Quickly aggregate your data with data.table in R

I wrote a function using data.table to replace the default aggregate function in R. It runs about 100 times faster on my data (0.32 seconds instead of 33 seconds). I use it for microarray gene expression data, where I compute the mean expression values for genes that are represented by more than one probe on the microarray.

Below, rmaExp is a matrix of expression values, where each row is a probe on the array and each column is an experiment. I have 36 experiments and 53,617 probes.

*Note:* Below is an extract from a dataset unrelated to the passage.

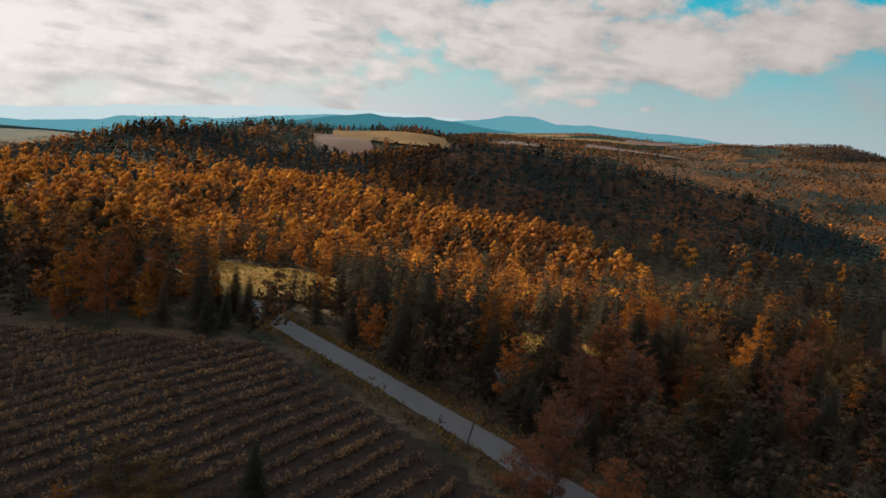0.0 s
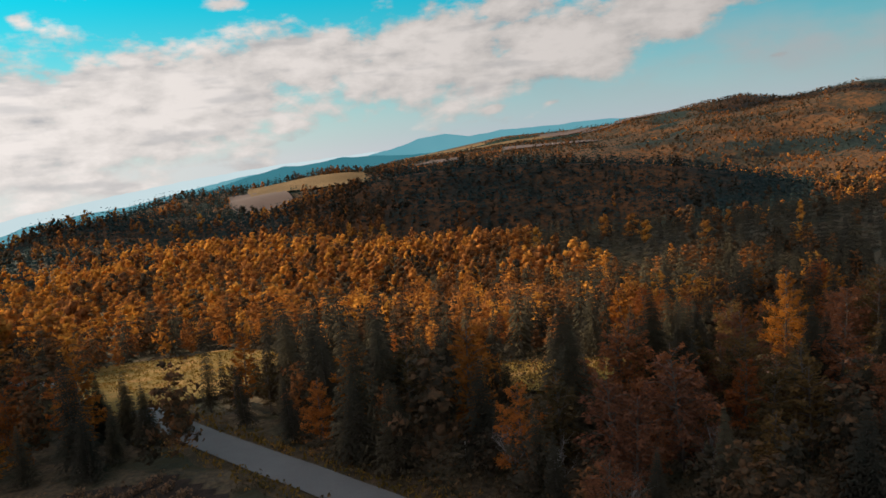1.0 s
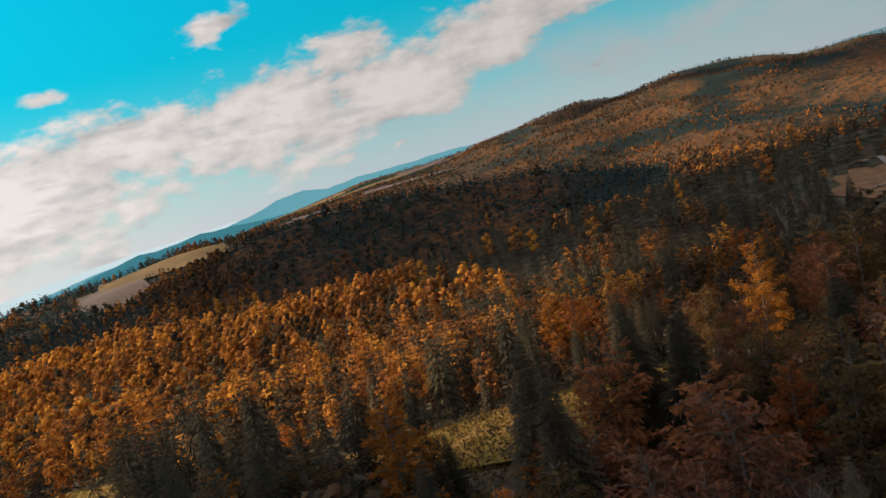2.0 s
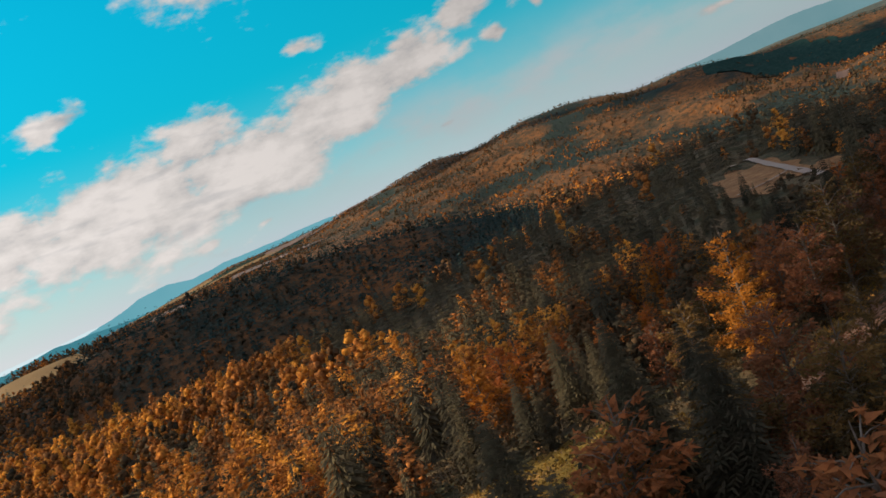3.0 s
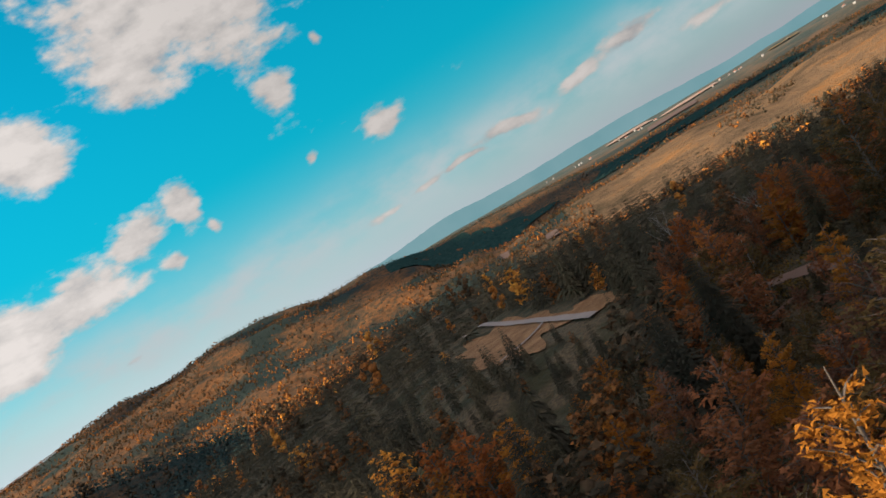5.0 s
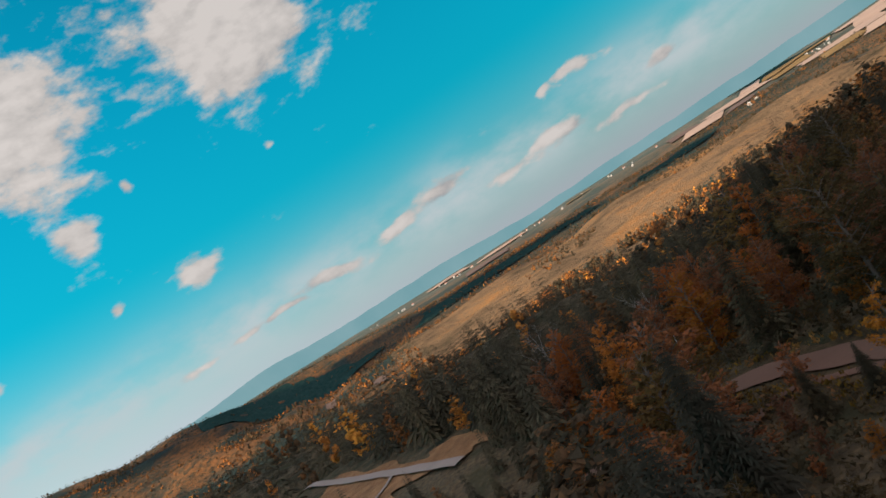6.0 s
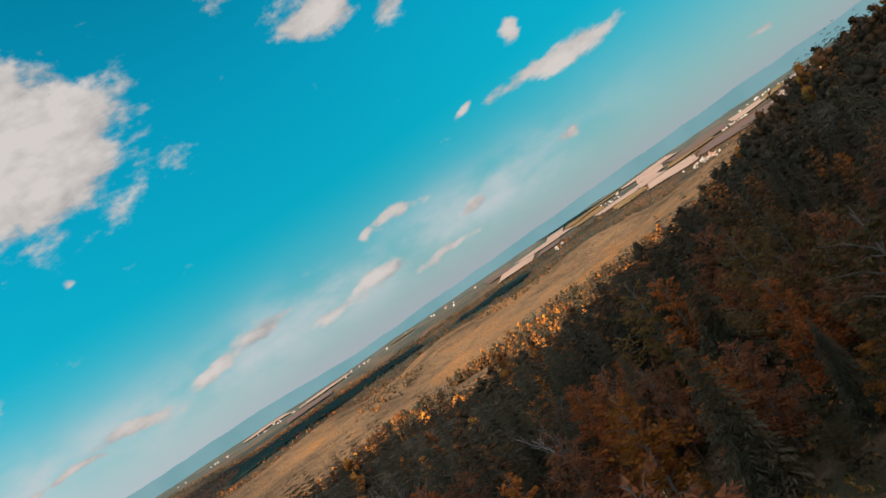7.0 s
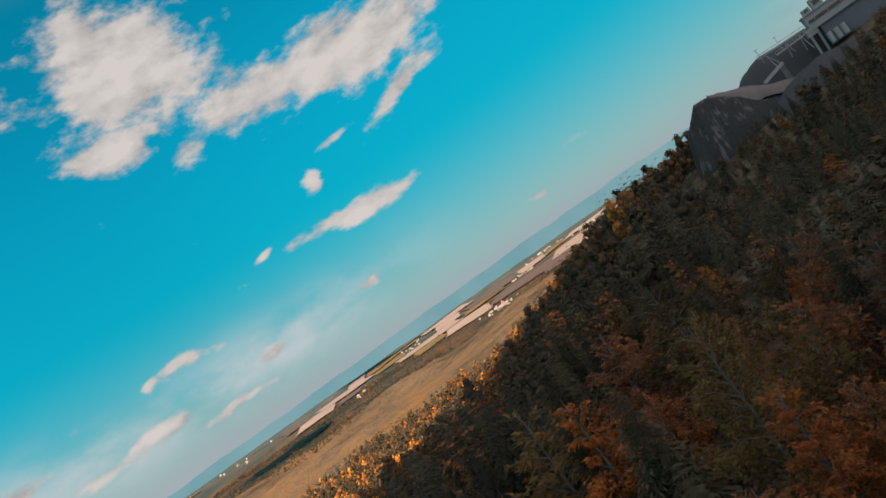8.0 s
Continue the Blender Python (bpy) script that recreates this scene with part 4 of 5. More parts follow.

Many genes are represented by more than one probe, so I want to collapse those rows by taking the mean of the probe values.

This is a (slow) way to do it with base R functions:

dim(rmaExp)
# [1] 53617   36

length(entrezids)
# [1] 53617

system.time({
  dat <- data.frame(rmaExp)
  dat$entrezid <- entrezids
  dat <- aggregate(dat[ , 1:36], by = list(dat$entrezid), mean, na.rm = TRUE)
  rownames(dat) <- dat$Group.1
  dat <- dat[ , 2:37]
})
#    user  system elapsed 
#  32.941   0.118  33.058 

Here’s a function to get the same result, this time using the data.table and reshape2 packages:

(You must load reshape2 in order to use melt on a data.table.)

#' Take the mean of all columns of a matrix or dataframe, where rows are
#' aggregated by a vector of values. 100 times faster than stats::aggregate.
#'
#' @param dat A numeric matrix or data.frame.
#' @param xs A vector of groups (e.g. gene names).
#' @return A data.table with the aggregated mean for each group.
#' @seealso stats::aggregate
mean_by <- function(dat, xs) {
  # Convert to data.table.
  dat <- data.table(dat)
  # Append the vector of group names as an extra column.
  dat$agg_var <- xs
  # Melt the data.table so all values are in one column called "value".
  dat <- melt(dat, id.vars = "agg_var")
  # Cast the data.table back into the original shape, and take the mean.
  dat <- dcast.data.table(
    dat, agg_var ~ variable, value.var = "value",
    fun.aggregate = mean, na.rm = TRUE
  )
  rownames(dat) <- dat$agg_var
  # Delete the extra column.
  dat[ , agg_var := NULL]
  dat
}

On my data, it is about 100 times faster, saving me about 30 seconds waiting for my results. It might not seem like much, but if you run a function many times each day, or if you interactively explore your data, then it makes a big difference.

system.time({ dat2 = mean_by(rmaExp, entrezids) })
#    user  system elapsed 
#   0.320   0.092   0.411 

The results are identical:

all(as.matrix(dat1) == as.matrix(dat2))
# [1] TRUE